What excites you about Expedia Group and what led you to joining the company? 

This company is in the midst of a profound transformation to become a traveler-centric and experience-led company. In order to become experience-led, we must have a deep understanding of the people we are designing for—the traveler—and be able to consistently turn that deep understanding into awesome experiences. The process of doing that is called human-centered design, and designers are the experts at this way of working. I’m seeing a massive commitment to building an industry-leading experience design program and human-centered culture at EG, and that’s super exciting to me. The pieces are in place to do something really great here!

What are you looking forward to the most joining Experience Design (XD) at Expedia Group? 

Honestly, the people in the XD organization and across the company are phenomenal, I’ve just been so impressed by everyone I’ve met here so far. I’m just looking forward to working with, and learning from, these brilliant professionals and their teams. Also, I’ve never worked deeply in travel before, so I’m eager to explore this new industry and technical domain.

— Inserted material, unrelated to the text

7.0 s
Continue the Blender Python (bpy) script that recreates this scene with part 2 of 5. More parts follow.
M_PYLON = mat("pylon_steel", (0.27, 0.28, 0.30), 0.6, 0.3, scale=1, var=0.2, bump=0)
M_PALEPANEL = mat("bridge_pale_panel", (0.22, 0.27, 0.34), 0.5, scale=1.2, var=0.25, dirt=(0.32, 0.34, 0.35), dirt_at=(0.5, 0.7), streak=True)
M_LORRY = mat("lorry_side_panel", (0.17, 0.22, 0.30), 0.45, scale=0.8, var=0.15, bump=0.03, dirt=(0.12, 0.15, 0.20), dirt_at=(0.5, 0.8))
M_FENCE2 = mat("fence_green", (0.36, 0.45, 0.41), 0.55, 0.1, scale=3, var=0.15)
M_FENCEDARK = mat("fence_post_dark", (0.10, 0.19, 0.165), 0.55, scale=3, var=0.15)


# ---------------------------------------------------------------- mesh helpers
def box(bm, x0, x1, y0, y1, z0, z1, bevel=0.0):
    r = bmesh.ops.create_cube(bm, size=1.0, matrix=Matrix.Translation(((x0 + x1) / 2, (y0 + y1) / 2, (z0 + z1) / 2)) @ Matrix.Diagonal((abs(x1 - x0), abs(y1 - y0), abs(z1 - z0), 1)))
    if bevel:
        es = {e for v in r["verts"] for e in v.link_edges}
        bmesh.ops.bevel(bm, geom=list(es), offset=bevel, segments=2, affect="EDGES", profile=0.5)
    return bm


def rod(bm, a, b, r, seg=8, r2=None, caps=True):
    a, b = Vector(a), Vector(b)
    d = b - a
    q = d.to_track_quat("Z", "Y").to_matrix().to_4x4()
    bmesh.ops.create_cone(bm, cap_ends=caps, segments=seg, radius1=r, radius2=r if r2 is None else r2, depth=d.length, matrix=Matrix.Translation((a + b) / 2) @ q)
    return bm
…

Very often when I travel, I am leading Human-Centered Design workshops and trainings, like this one in Tokyo in 2016.

How do you approach Human-Centered Design (HCD) and what are some ways to help enable EG to apply HCD at scale? 

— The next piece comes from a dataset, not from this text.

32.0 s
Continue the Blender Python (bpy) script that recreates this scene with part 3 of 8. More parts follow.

As I said above, HCD is the secret sauce (and the essential ingredient) in any experience-led transformation. There are three simple questions that are at the core of any HCD practice:

  1. Who are we designing for, and what do we know about them?
  2. What are they trying to do, and what is preventing them from doing that?
  3. How can we help them do that thing more easily, quickly, and confidently?

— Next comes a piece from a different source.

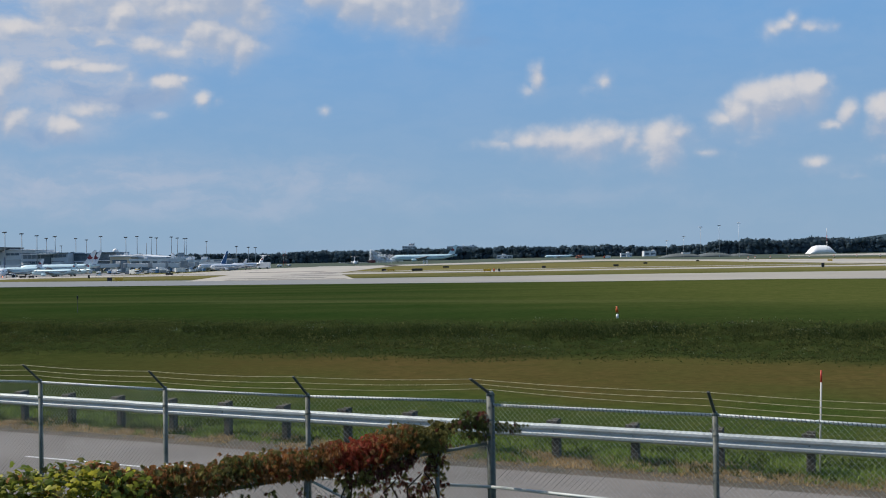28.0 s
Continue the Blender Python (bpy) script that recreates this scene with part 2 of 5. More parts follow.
# ---- materials ----
def surface(name, a, b, rough=0.7, metal=0.0, big=0.4, small=9.0, bump=0.15, shift=0.0, island=0.0, spread=(0.35, 0.65), grain=0.25, spec=0.5, extra=None):
    """A surface that goes from colour a to colour b in patches, with finer grain, bump, and a shift of value from object to object or from piece to piece."""
    m = bpy.data.materials.new(name)
    m.use_nodes = True
    tree = m.node_tree
    n, out = Nodes(tree), tree.nodes["Principled BSDF"]
    place = n.add("ShaderNodeTexCoord").outputs["Object"]
    coarse, fine = n.noise(place, big, 5.0, 0.6).outputs["Fac"], n.noise(place, small, 6.0, 0.65).outputs["Fac"]
    colour = n.mix(n.ramp(coarse, *spread), a, b)
    if extra:
        colour = extra(n, place, colour)
    value = n.calc("MULTIPLY_ADD", fine, 2 * grain, 1 - grain)
    if shift:
        value = n.calc("MULTIPLY", value, n.calc("MULTIPLY_ADD", n.add("ShaderNodeObjectInfo").outputs["Random"], 2 * shift, 1 - shift))
    if island:
        value = n.calc("MULTIPLY", value, n.calc("MULTIPLY_ADD", n.add("ShaderNodeNewGeometry").outputs["Random Per Island"], 2 * island, 1 - island))
    grey = n.add("ShaderNodeCombineColor", {0: value, 1: value, 2: value}).outputs[0]
    tree.links.new(n.mix(1.0, colour, grey, "MULTIPLY"), out.inputs["Base Color"])
    tree.links.new(n.calc("MULTIPLY_ADD", fine, 0.3, rough - 0.15, True), out.inputs["Roughness"])
    out.inputs["Metallic"].default_value, out.inputs["Specular IOR Level"].default_value = metal, spec
    if bump:
        tree.links.new(n.add("ShaderNodeBump", {"Strength": bump, "Height": fine}).outputs[0], out.inputs["Normal"])
    return m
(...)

We need to get our cross-functional teams asking these questions every day, every week, and on every project. Our teams need to be internalizing these questions and infusing them into their way of working. When that happens, we will begin to see a fundamental shift in the output of these teams—we will become traveler-centric.

What are some leadership attributes you value, and what is your own leadership style? 

I think it’s important for leaders to always connect the work of their team to the high-level company strategy so that their teams understand what their purpose is. Often I see people and teams who simply don’t understand why their work is important. As you can imagine, this can lead to low morale, disengaged employees, and ultimately, subpar outcomes. A strong leader will always be forging that connection between the mission of the company and the daily work of the team.

Leading a HCD workshop in Beirut, Lebanon in 2017.

Which EG value do you resonate with the most and why?   

Trust is such a critical component of any healthy culture. Interestingly, the behaviors, activities and methods of HCD can very often build valuable trust among cross-functional teams. We often find that when our teams are focused on the needs of real people through this way of working, it can bring the team together—and build trust—in a way that focusing strictly on business or technical parameters rarely does. That being said, the Trust Each Other value really resonates with me.

What personal mantra do you live by? 

My mantra is “Everything is a prototype”! This is a classic designer principle because we are always making new things, trying them out, learning about what worked (and what didn’t), and then iterating. I find that this mindset allows me—and the teams I am leading—to work faster and more fluidly. By approaching our work as an ever-evolving prototype, we generate outcomes that more consistently meet (and exceed) the needs of the people we are designing for and the goals of the businesses we are in service of.

Where is the first place you want to use your travel perks? 

I love to travel, and I’ve been privileged to travel a lot in my previous jobs, so I’m eager to get back at it. The list of places I’d love to visit is outrageously long, but to pick one, I think I’d choose Japan. I’ve visited Tokyo a couple times and absolutely love it, but I’ve never been elsewhere in that country which, of course, is stunningly beautiful and culturally rich.